_Exercise task_
Would you write out the listing verbatim and skip every picture in it?

-- Start of Dataset content --

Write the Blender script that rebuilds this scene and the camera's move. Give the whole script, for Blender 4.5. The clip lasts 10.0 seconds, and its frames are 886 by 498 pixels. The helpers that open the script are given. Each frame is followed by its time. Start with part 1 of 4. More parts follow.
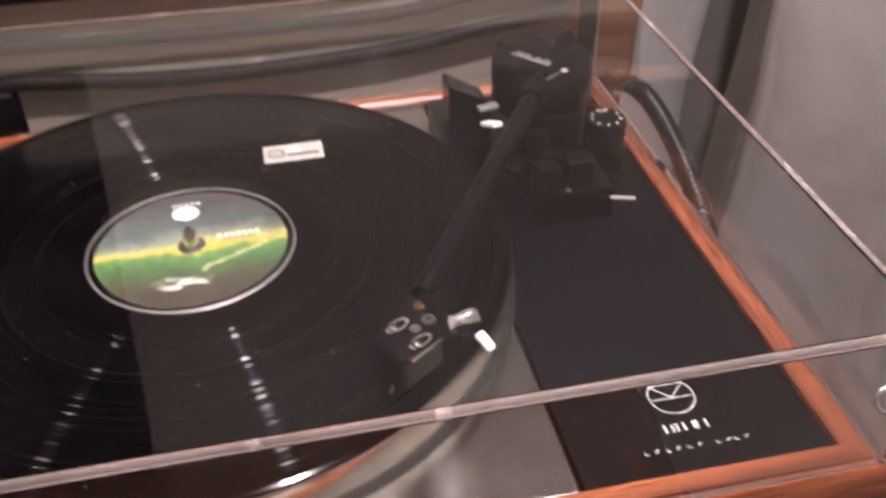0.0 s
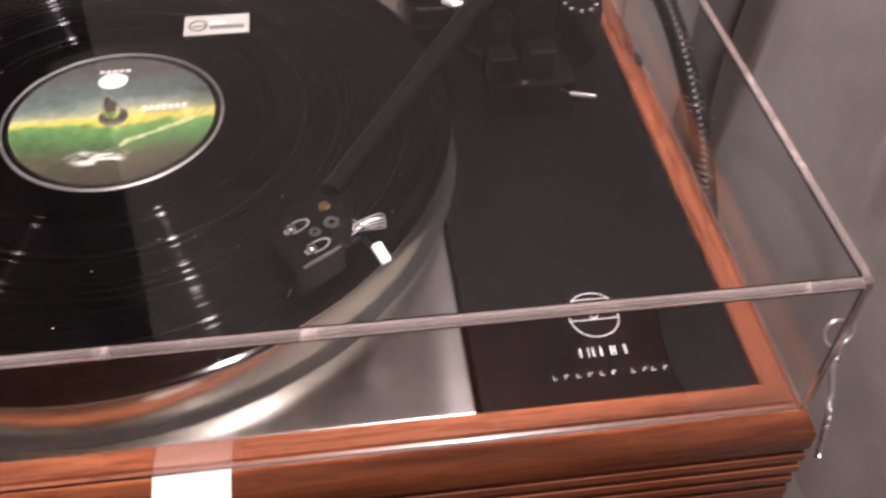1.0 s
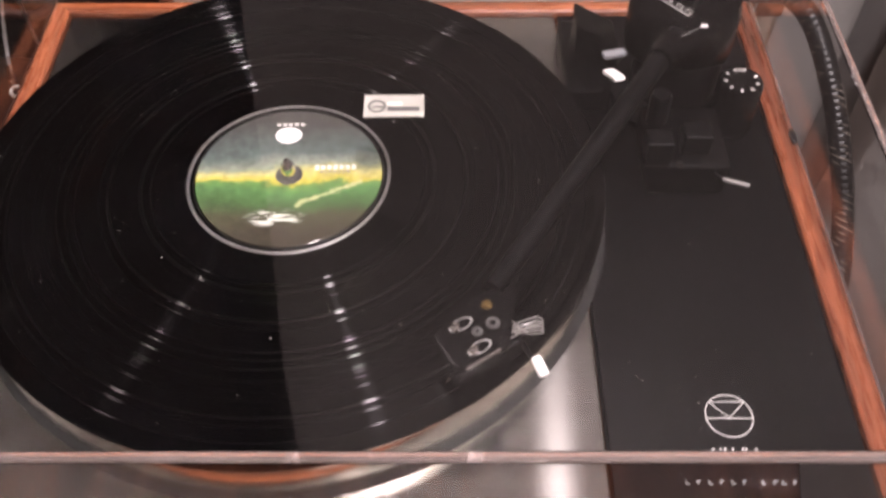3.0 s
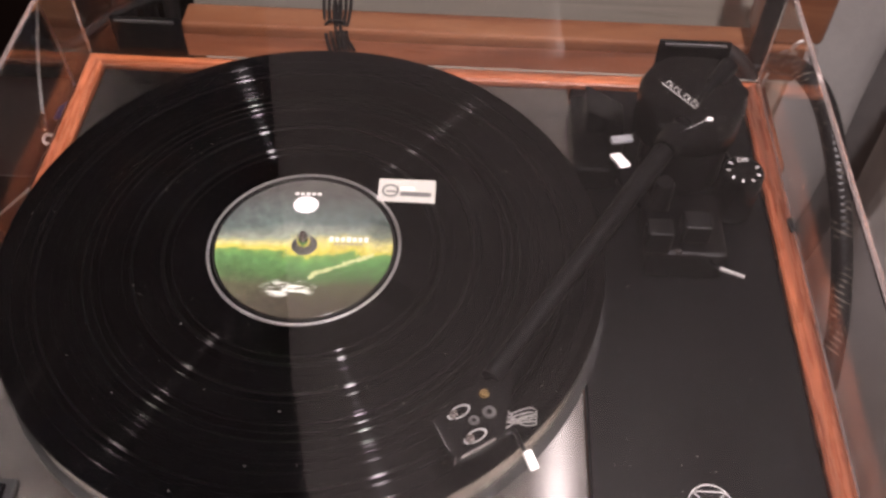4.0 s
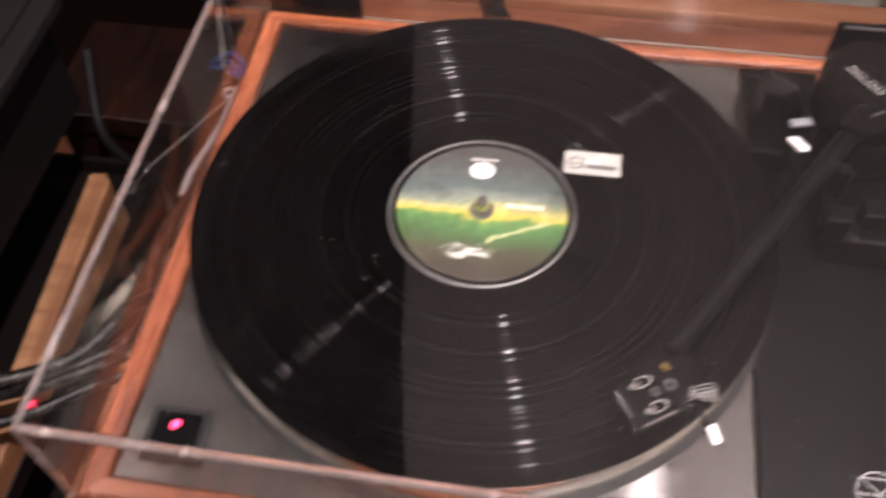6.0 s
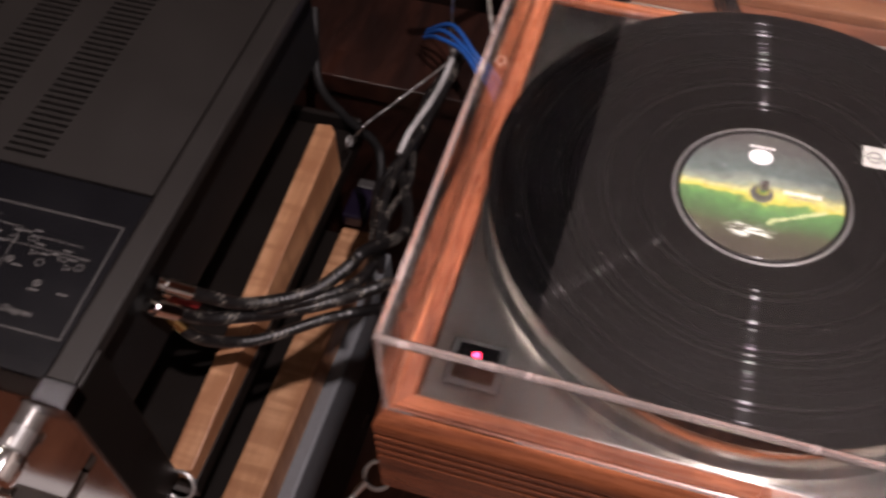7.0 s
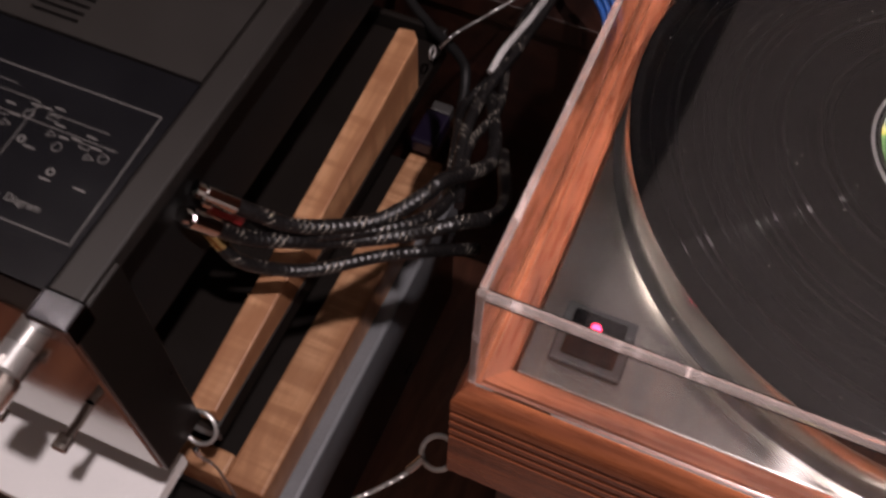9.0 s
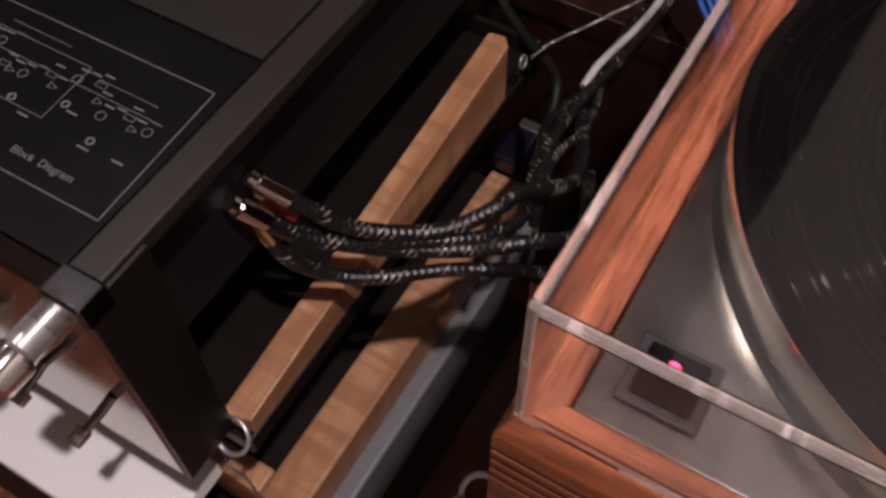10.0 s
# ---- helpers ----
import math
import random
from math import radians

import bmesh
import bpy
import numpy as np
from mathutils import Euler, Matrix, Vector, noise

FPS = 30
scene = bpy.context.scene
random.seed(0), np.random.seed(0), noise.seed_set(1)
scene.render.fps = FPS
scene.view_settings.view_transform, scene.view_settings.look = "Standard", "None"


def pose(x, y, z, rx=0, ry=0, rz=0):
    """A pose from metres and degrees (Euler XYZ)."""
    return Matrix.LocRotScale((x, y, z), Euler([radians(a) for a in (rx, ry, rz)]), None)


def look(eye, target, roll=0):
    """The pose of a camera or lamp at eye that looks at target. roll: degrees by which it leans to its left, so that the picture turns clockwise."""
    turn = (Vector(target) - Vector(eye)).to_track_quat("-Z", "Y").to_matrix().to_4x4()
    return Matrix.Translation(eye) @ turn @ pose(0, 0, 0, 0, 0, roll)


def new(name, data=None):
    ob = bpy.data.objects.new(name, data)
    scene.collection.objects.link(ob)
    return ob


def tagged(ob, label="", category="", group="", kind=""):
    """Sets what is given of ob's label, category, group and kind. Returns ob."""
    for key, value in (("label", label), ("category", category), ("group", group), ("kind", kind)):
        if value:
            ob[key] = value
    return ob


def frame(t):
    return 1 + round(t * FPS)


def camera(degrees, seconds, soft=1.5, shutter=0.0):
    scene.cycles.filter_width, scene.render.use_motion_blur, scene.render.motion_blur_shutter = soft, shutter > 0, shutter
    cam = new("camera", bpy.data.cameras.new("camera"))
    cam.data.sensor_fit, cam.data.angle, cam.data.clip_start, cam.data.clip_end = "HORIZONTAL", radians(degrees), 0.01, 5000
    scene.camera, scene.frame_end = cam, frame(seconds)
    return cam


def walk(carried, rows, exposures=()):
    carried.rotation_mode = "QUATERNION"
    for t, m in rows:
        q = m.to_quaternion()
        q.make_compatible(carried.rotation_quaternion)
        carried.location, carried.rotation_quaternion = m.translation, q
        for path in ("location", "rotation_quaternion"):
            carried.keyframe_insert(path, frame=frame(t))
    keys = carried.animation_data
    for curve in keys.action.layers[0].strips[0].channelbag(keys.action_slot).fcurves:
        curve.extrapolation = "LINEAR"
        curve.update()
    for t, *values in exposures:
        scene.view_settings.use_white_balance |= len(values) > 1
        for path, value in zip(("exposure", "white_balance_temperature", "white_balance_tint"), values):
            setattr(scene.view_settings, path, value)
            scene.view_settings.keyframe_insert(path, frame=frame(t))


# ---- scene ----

-- End of Dataset content --

_Written answer_
Write the Blender script that rebuilds this scene and the camera's move. Give the whole script, for Blender 4.5. The clip lasts 10.0 seconds, and its frames are 886 by 498 pixels. The helpers that open the script are given. Each frame is followed by its time. Start with part 1 of 4. More parts follow.
0.0 s
1.0 s
3.0 s
4.0 s
6.0 s
7.0 s
9.0 s
10.0 s
# ---- helpers ----
import math
import random
from math import radians

import bmesh
import bpy
import numpy as np
from mathutils import Euler, Matrix, Vector, noise

FPS = 30
scene = bpy.context.scene
random.seed(0), np.random.seed(0), noise.seed_set(1)
scene.render.fps = FPS
scene.view_settings.view_transform, scene.view_settings.look = "Standard", "None"


def pose(x, y, z, rx=0, ry=0, rz=0):
    """A pose from metres and degrees (Euler XYZ)."""
    return Matrix.LocRotScale((x, y, z), Euler([radians(a) for a in (rx, ry, rz)]), None)


def look(eye, target, roll=0):
    """The pose of a camera or lamp at eye that looks at target. roll: degrees by which it leans to its left, so that the picture turns clockwise."""
    turn = (Vector(target) - Vector(eye)).to_track_quat("-Z", "Y").to_matrix().to_4x4()
    return Matrix.Translation(eye) @ turn @ pose(0, 0, 0, 0, 0, roll)


def new(name, data=None):
    ob = bpy.data.objects.new(name, data)
    scene.collection.objects.link(ob)
    return ob


def tagged(ob, label="", category="", group="", kind=""):
    """Sets what is given of ob's label, category, group and kind. Returns ob."""
    for key, value in (("label", label), ("category", category), ("group", group), ("kind", kind)):
        if value:
            ob[key] = value
    return ob


def frame(t):
    return 1 + round(t * FPS)


def camera(degrees, seconds, soft=1.5, shutter=0.0):
    scene.cycles.filter_width, scene.render.use_motion_blur, scene.render.motion_blur_shutter = soft, shutter > 0, shutter
    cam = new("camera", bpy.data.cameras.new("camera"))
    cam.data.sensor_fit, cam.data.angle, cam.data.clip_start, cam.data.clip_end = "HORIZONTAL", radians(degrees), 0.01, 5000
    scene.camera, scene.frame_end = cam, frame(seconds)
    return cam


def walk(carried, rows, exposures=()):
    carried.rotation_mode = "QUATERNION"
    for t, m in rows:
        q = m.to_quaternion()
        q.make_compatible(carried.rotation_quaternion)
        carried.location, carried.rotation_quaternion = m.translation, q
        for path in ("location", "rotation_quaternion"):
            carried.keyframe_insert(path, frame=frame(t))
    keys = carried.animation_data
    for curve in keys.action.layers[0].strips[0].channelbag(keys.action_slot).fcurves:
        curve.extrapolation = "LINEAR"
        curve.update()
    for t, *values in exposures:
        scene.view_settings.use_white_balance |= len(values) > 1
        for path, value in zip(("exposure", "white_balance_temperature", "white_balance_tint"), values):
            setattr(scene.view_settings, path, value)
            scene.view_settings.keyframe_insert(path, frame=frame(t))


# ---- scene ----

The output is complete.